11. La nécessité d’une vision forte du salaire comme institution proprement politique
Il est temps de sortir du discours convenu du salaire identifié à la rémunération du travail subordonné. Combattre l’argumentaire réformateur est impossible sans une forte vision du salaire comme institution politique qui enrichit la citoyenneté par l’attribution à chaque personne d’une qualification personnelle et par le financement salarial de l’économie. Nous nous inscrivons ainsi dans une tout autre perspective que le plein-emploi. Notre qualification et donc notre salaire ne doivent plus dépendre des décisions d’employeurs sur un marché du travail. La nostalgie du bon emploi n’est pas bonne conseillère pour nous aider à affronter la transformation des emplois en jobs qu’opère la réforme. Vaincre la réforme ne se fera pas dans le retour à un vrai plein-emploi. Car nous avons mieux à faire qu’à renouer avec la phase progressiste de l’emploi, quand, au tournant des années 1970, il a été la matrice du salaire socialisé, car c’était au prix exorbitant de la subordination à des employeurs.

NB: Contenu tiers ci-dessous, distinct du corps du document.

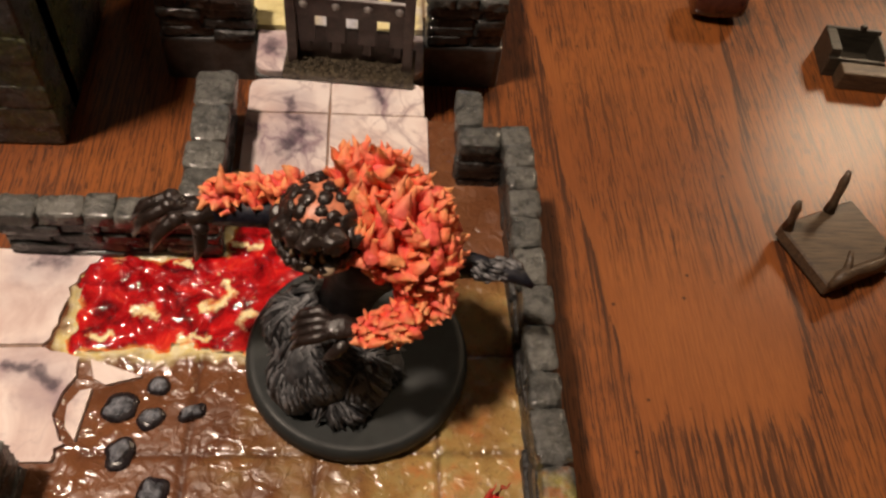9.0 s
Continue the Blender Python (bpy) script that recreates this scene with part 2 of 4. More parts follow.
def pink_marble():
    n = Nodes("pink_marble_paint")
    w = n.noise(0.07, 4.0, 0.55, 0.5)
    c = n.ramp(w, (0.36, (0.66, 0.52, 0.49)), (0.52, (0.85, 0.74, 0.70)), (0.7, (0.90, 0.82, 0.79)))
    for size, thin, deep in ((0.034, 0.042, 1.0), (0.075, 0.040, 0.7)):
        vein = n.math("ABSOLUTE", n.math("SUBTRACT", n.noise(size, 5.0, 0.55, 0.9), 0.5))
        some = n.ramp(n.noise(0.05, 3.0, 0.5, 0.4), (0.40, 0.15), (0.6, 1.0))
        some = n.math("MULTIPLY", some, n.ramp(n.math("DIVIDE", n.axis(0), 60.0), (0.1, 0.3), (0.5, 1.0)))
        c = n.mix(n.math("MULTIPLY", n.ramp(vein, (0.0, deep), (thin * 0.35, deep * 0.5), (thin, 0.0)), some), c, (0.30, 0.20, 0.23))
    cloud = n.noise(0.10, 6.0, 0.66, 0.7)
    c = n.mix(n.ramp(cloud, (0.55, 0.0), (0.72, 0.5)), c, (0.46, 0.35, 0.38))
    c = inked(n, c, [(41, -174, 41.5, -179, 1.2), (41.5, -179, 45, -182, 1.1), (44.5, -185, 41, -190, 2.0), (63.5, -168, 65, -173, 0.8), (-6, -252, -3, -256, 1.4), (-12, -252, -6, -251, 1.0), (-12, -226, -6, -225, 1.3), (34, -152, 35, -156, 1.4), (50, 8, 51, 14, 1.3)], depth=0.8)
    n.set(c, 0.34, 0.0, 0.5, 0.3, 0.12).bump(n.noise(0.5, 4.0), 0.14, 0.3)
    return n.m


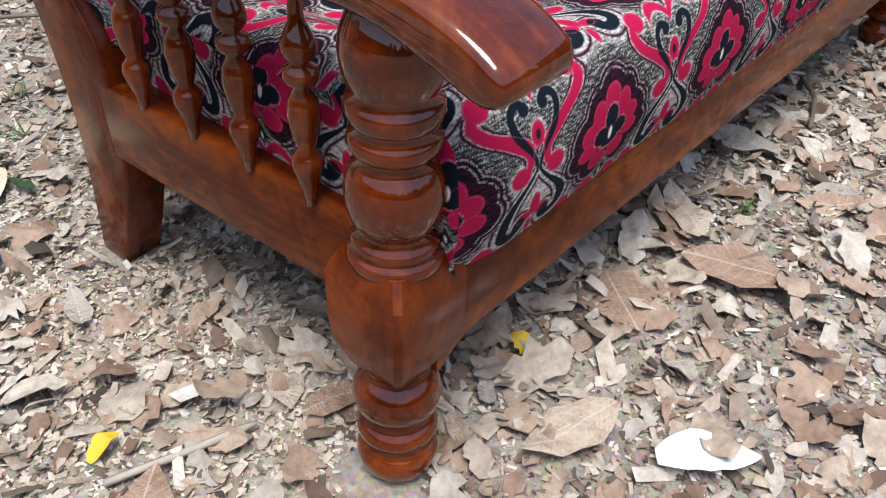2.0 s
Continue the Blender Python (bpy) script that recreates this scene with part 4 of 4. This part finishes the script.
live_slab()
plank("peeled_plank", (-0.76, 2.60, 0.02), (-0.81, 2.52, 0.72), 0.075, 0.03, slab_wood, "rough peeled pale plank standing by the ledge", "", 40, 0, "plank", 9)
stick = part("stick", tube(rounded([(1.65, 2.09, 0.03), (1.82, 2.36, 0.21), (2.03, 2.70, 0.45)], 6), 0.021, 1.0, 10), slab_wood)
tagged(stick, "pale peeled wooden pole leaning on the scrap heap", "pole")
HEAP = [(1.66, 2.66, 0.24, 2.02, 2.97, 0.62, 0.17, 0.035, 0), (1.20, 2.93, 0.15, 1.86, 3.16, 0.40, 0.15, 0.03, 1), (1.24, 2.70, 0.08, 1.74, 2.92, 0.26, 0.05, 0.03, 1), (1.30, 2.62, 0.07, 1.72, 2.86, 0.22, 0.04, 0.03, 1), (1.55, 2.70, 0.10, 1.85, 2.80, 0.16, 0.16, 0.04, 0),
        (1.74, 2.52, 0.14, 2.09, 2.78, 0.49, 0.075, 0.05, 1), (1.64, 2.32, 0.07, 2.90, 2.62, 0.22, 0.22, 0.04, 1), (1.76, 2.20, 0.05, 2.95, 2.42, 0.12, 0.20, 0.04, 1), (1.75, 2.55, 0.14, 2.6, 2.72, 0.5, 0.035, 0.03, 0), (2.06, 2.93, 0.12, 2.33, 3.30, 0.86, 0.15, 0.04, 1),
        (2.30, 2.95, 0.12, 2.27, 3.22, 0.96, 0.065, 0.04, 1), (2.45, 2.6, 0.1, 2.85, 3.3, 0.78, 0.10, 0.05, 1), (2.55, 3.1, 0.2, 2.50, 3.4, 0.86, 0.09, 0.04, 1), (2.8, 2.9, 0.1, 2.70, 3.4, 0.9, 0.11, 0.05, 1), (2.10, 2.64, 0.33, 2.95, 3.0, 0.88, 0.20, 0.07, 1), (2.12, 2.40, 0.20, 2.66, 2.16, 0.22, 0.20, 0.11, 1)]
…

Il ne s’agit pas non plus de « sécuriser » la condition des travailleurs. Le vocabulaire de la sécurité a intériorisé le fait que dans le capitalisme les travailleurs sont des mineurs sociaux : ils sont récusés comme étant les producteurs, et ils ont droit non pas à la direction de l’économie mais à la sécurité du revenu et de l’emploi. L’enjeu des retraites, c’est précisément de sortir de la revendication de sécurité du revenu et de l’emploi pour promouvoir une nouvelle figure du travailleur en mesure de soutenir notre aspiration commune à diriger l’économie et de sortir enfin de l’économisme de la valeur-travail.

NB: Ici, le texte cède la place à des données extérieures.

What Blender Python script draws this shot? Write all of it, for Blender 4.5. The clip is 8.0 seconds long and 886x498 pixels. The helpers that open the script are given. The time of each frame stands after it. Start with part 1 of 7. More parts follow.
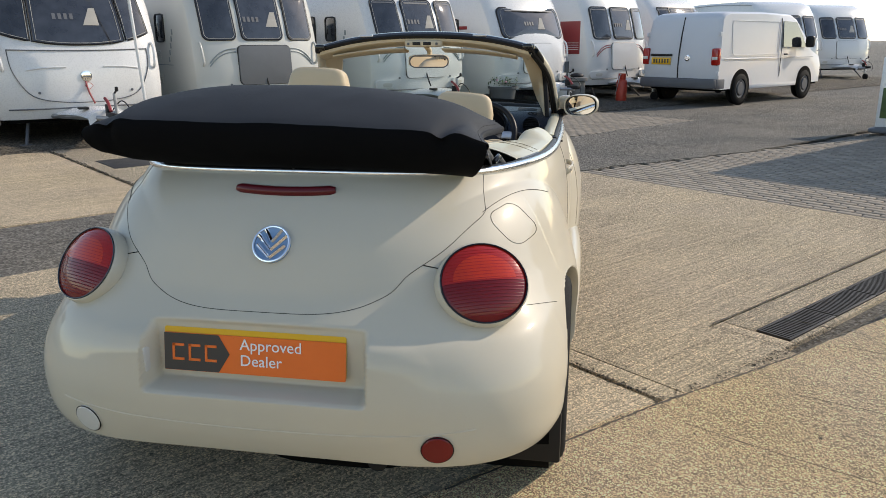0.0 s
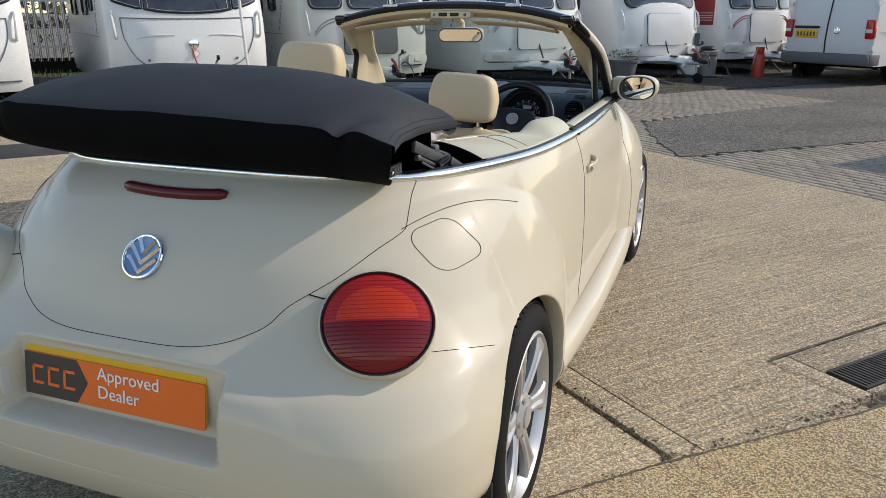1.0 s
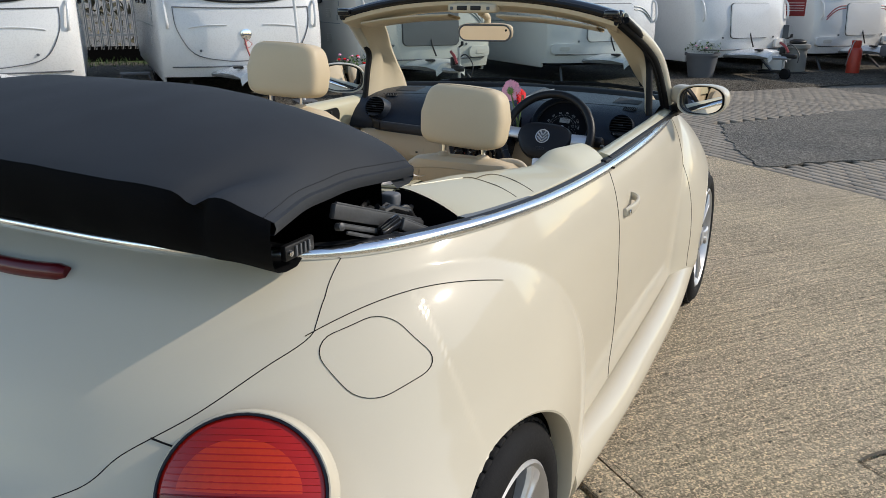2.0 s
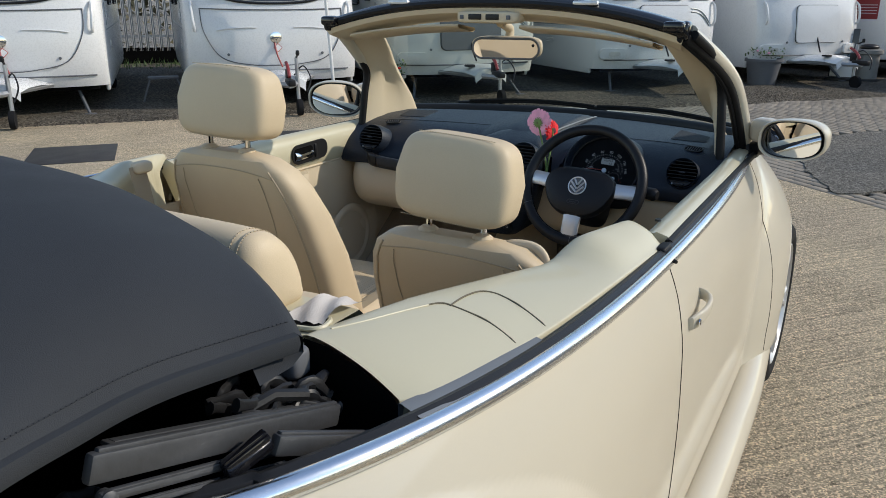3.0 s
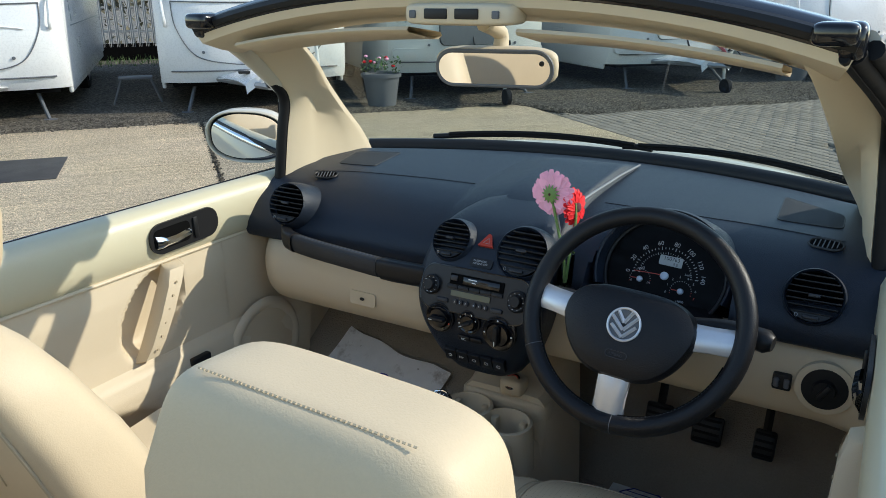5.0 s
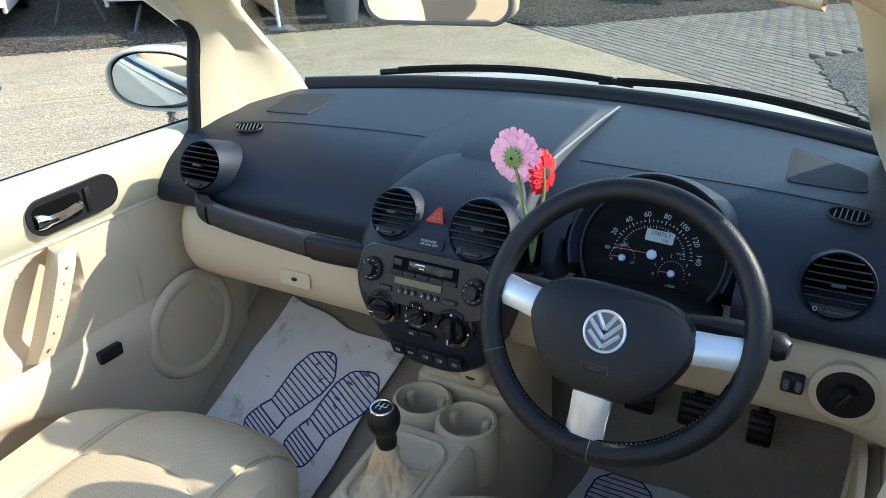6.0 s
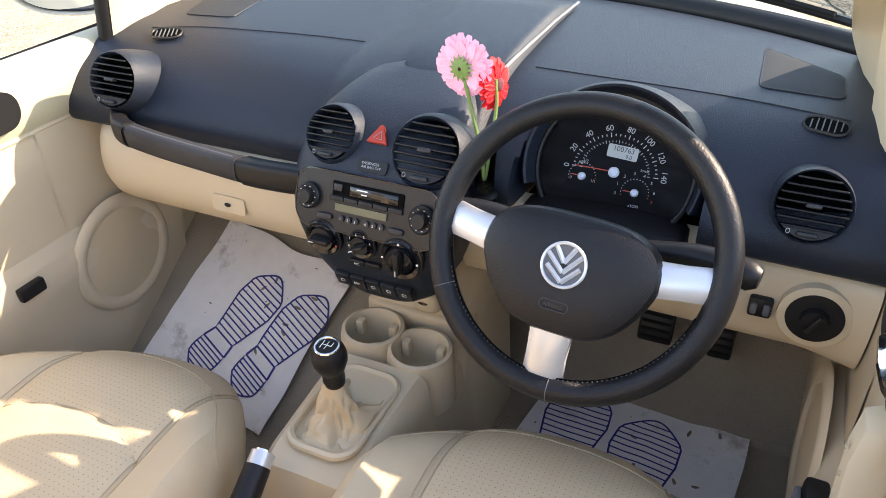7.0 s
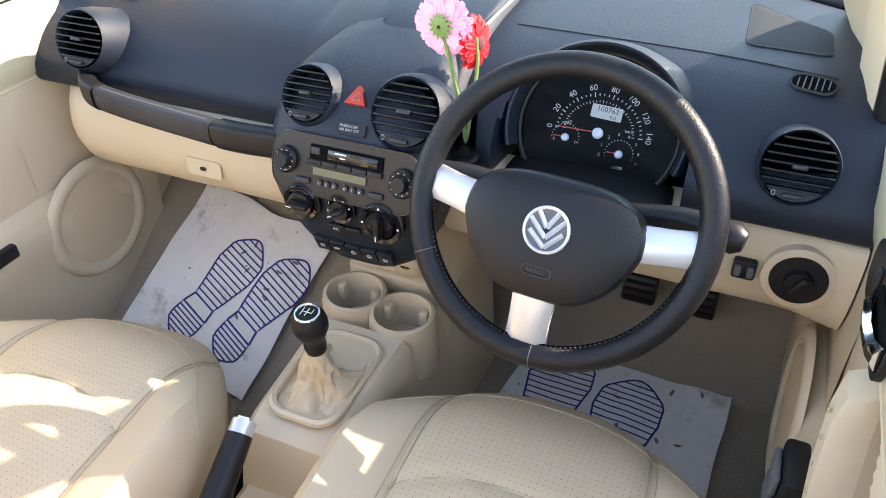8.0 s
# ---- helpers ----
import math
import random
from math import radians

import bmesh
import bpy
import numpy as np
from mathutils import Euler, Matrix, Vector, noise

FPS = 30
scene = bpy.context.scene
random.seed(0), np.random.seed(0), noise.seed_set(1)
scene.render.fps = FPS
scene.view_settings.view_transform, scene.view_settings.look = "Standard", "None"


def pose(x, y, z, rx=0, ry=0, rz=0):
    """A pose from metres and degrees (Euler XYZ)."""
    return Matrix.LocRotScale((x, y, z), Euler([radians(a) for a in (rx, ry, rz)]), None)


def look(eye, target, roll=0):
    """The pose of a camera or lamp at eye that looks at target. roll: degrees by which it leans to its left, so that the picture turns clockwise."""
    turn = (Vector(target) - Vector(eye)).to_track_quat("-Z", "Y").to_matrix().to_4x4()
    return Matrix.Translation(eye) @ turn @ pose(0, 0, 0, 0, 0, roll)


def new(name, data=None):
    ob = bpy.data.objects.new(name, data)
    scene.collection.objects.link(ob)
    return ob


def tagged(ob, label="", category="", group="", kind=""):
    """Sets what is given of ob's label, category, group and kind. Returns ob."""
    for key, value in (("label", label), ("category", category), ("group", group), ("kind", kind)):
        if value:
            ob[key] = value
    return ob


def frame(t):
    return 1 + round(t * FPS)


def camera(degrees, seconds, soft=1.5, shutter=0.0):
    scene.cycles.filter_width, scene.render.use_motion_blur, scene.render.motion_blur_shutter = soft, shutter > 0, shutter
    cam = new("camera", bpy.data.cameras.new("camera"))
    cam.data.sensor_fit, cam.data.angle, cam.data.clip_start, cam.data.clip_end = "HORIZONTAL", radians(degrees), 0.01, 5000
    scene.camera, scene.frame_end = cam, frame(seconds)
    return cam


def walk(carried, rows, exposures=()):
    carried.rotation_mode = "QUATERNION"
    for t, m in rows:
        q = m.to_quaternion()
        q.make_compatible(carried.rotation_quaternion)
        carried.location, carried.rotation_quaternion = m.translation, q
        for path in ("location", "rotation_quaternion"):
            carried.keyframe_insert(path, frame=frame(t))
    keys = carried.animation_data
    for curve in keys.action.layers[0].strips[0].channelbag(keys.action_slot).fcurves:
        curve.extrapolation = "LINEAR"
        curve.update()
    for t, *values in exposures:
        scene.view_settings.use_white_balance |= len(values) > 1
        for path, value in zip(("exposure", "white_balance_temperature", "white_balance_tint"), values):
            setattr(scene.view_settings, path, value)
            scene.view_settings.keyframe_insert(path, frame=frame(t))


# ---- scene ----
# camera and walk
cam = camera(60.8, 8.0, soft=0.55)
PATH = [
    (0, (0.839, -1.67, 1.371), (0.49, 0.226, 0.842), -0.3),
    (0.5, (1.118, -1.412, 1.38), (0.565, 0.427, 0.82), -0.2),
    (1, (1.255, -1.086, 1.378), (0.58, 0.698, 0.777), -0.1),
    (1.5, (1.273, -0.732, 1.394), (0.511, 1.008, 0.769), 0.1),
    (1.7, (1.269, -0.603, 1.389), (0.475, 1.122, 0.763), 0.1),
    (2.8, (1.074, 0.141, 1.415), (0.134, 1.79, 0.784), 0.0),
    (3, (1.036, 0.279, 1.41), (0.088, 1.924, 0.783), 0.1),
    (3.5, (0.939, 0.601, 1.428), (-0.017, 2.244, 0.806), -0.0),
    (4, (0.771, 0.84, 1.428), (-0.192, 2.482, 0.815), -0.2),
    (4.2, (0.709, 0.918, 1.426), (-0.256, 2.56, 0.814), -0.2),
    (5.3, (0.605, 1.333, 1.393), (-0.354, 2.944, 0.697), -0.7),
    (5.5, (0.584, 1.391, 1.402), (-0.357, 2.993, 0.66), -1.0),
    (6, (0.527, 1.497, 1.402), (-0.34, 3.083, 0.547), -1.2),
    (6.5, (0.505, 1.564, 1.388), (-0.277, 3.12, 0.406), -1.3),
    (7, (0.494, 1.601, 1.394), (-0.22, 3.11, 0.294), -1.3),
    (7.5, (0.493, 1.619, 1.393), (-0.18, 3.097, 0.225), -1.1),
    (8, (0.49, 1.622, 1.391), (-0.163, 3.088, 0.198), -1.1),
]
walk(cam, [(t, look(eye, target, roll)) for t, eye, target, roll in PATH],
     [(0, 0.63, 7500, 13), (1.5, 0.55, 7200, 12), (3, 0.48, 6950, 10), (3.5, 0.37, 7100, 10), (4.2, 0.56, 7100, 10), (5.5, 1.34, 6500, 3), (6, 1.74, 6450, 6), (6.5, 2.12, 6950, 10), (7, 2.48, 8300, 19), (7.5, 2.72, 8150, 18), (8, 2.78, 7900, 17)])
# ---------------------------------------------------------------- light
SUN_DIR = Vector((0.715, 0.485, 0.52)).normalized()
world = bpy.data.worlds.new("sky")
scene.world = world
world.use_nodes = True
wn = world.node_tree.nodes
sky = wn.new("ShaderNodeTexSky")
sky.sky_type = "NISHITA"
sky.sun_disc = False
sky.sun_elevation = math.asin(SUN_DIR.z)
sky.sun_rotation = math.atan2(SUN_DIR.x, SUN_DIR.y)
sky.air_density, sky.dust_density = 1.0, 0.25
wn["Background"].inputs["Strength"].default_value = 0.15
world.node_tree.links.new(sky.outputs[0], wn["Background"].inputs["Color"])
sun = new("sun", bpy.data.lights.new("sun", "SUN"))
sun.data.energy, sun.data.angle, sun.data.color = 2.2, radians(0.55), (1.0, 0.95, 0.87)
sun.matrix_world = look(SUN_DIR * 40, (0, 0, 0))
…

La qualification est ainsi un attribut politique qui enrichit la citoyenneté, au même titre que le droit de vote. Tout comme le suffrage universel a ouvert à chacun l’âge de la majorité politique et fondé un premier stade de la citoyenneté, la qualification universelle ouvrira à chacun l’âge de la majorité salariale et fondera une extension qualitative de la citoyenneté.